ACTIVISTS protested today outside Twickenham rugby stadium, where “human rights-abusing nations” were taking part in an armoured vehicle trade fair.

About 70 people took part in the demonstration in south-west London organised by the Palestine Solidarity Campaign (PSC) and supported by Campaign Against Arms Trade.

The local PSC group said that Israeli defence ministers were among the delegates at the International Armoured Vehicles (IAV) 2023 fair, along wth representatives of Israeli weapons giant Elbit Systems. 

Also among the attendees was Italian arms firm Leonardo, part of a consortium of firms producing the Typhoon jets used by Saudi Arabia in its war on Yemen, according to the fair’s events programme. 

Ahead of the three-day event, PSC had called on the Rugby Football Union, which owns the stadium, to revoke permission for the fair to be held there.
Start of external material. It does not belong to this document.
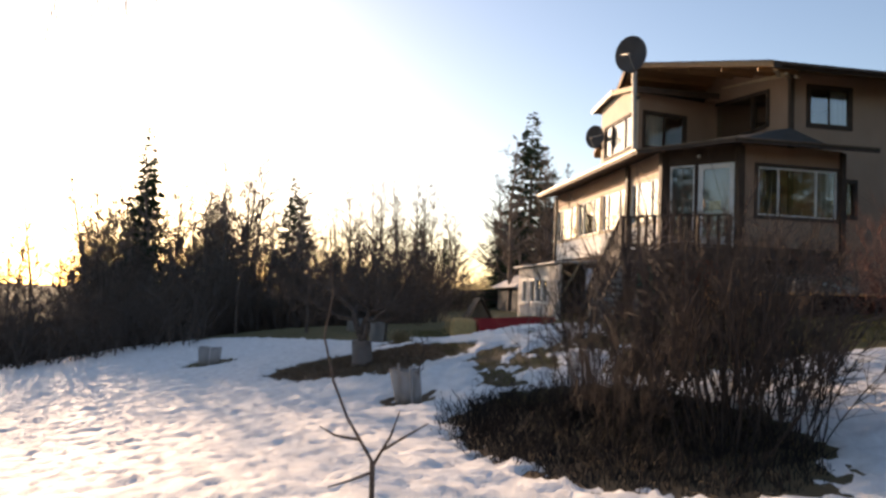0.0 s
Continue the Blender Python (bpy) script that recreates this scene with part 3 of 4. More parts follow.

The group said that over 3,000 people had also sent emails urging the organisation to block the event.

PSC said it was “deeply shameful” that the Rugby Football Union had allowed the event to go ahead. 

Protesters outside the stadium held up signs reading: “Tanks out of Twickenham,” “Stop arming Israel” and “Kill the arms trade, not people.” 

Richmond and Twickenham PCS chairman Iyas Alqasem, who lives just 50 yards from the stadium, told the Morning Star that the Rugby Football Union’s decision to host the arms fair was out of step with its reputation as the “home of fair play.

“This is a community stadium,” he said. “It’s the home of English rugby. We’re told it’s the home of fair play. What’s that got to do with essentially a conference where the outcome of it is civilians and children being killed?”

Mr Alqasem, a British-Palestinian who also runs a charity for children in Gaza, added: “On a community level, it just runs completely against what the stadium is supposed to be about, what sport is supposed to be about and what fair play is supposed to be about.”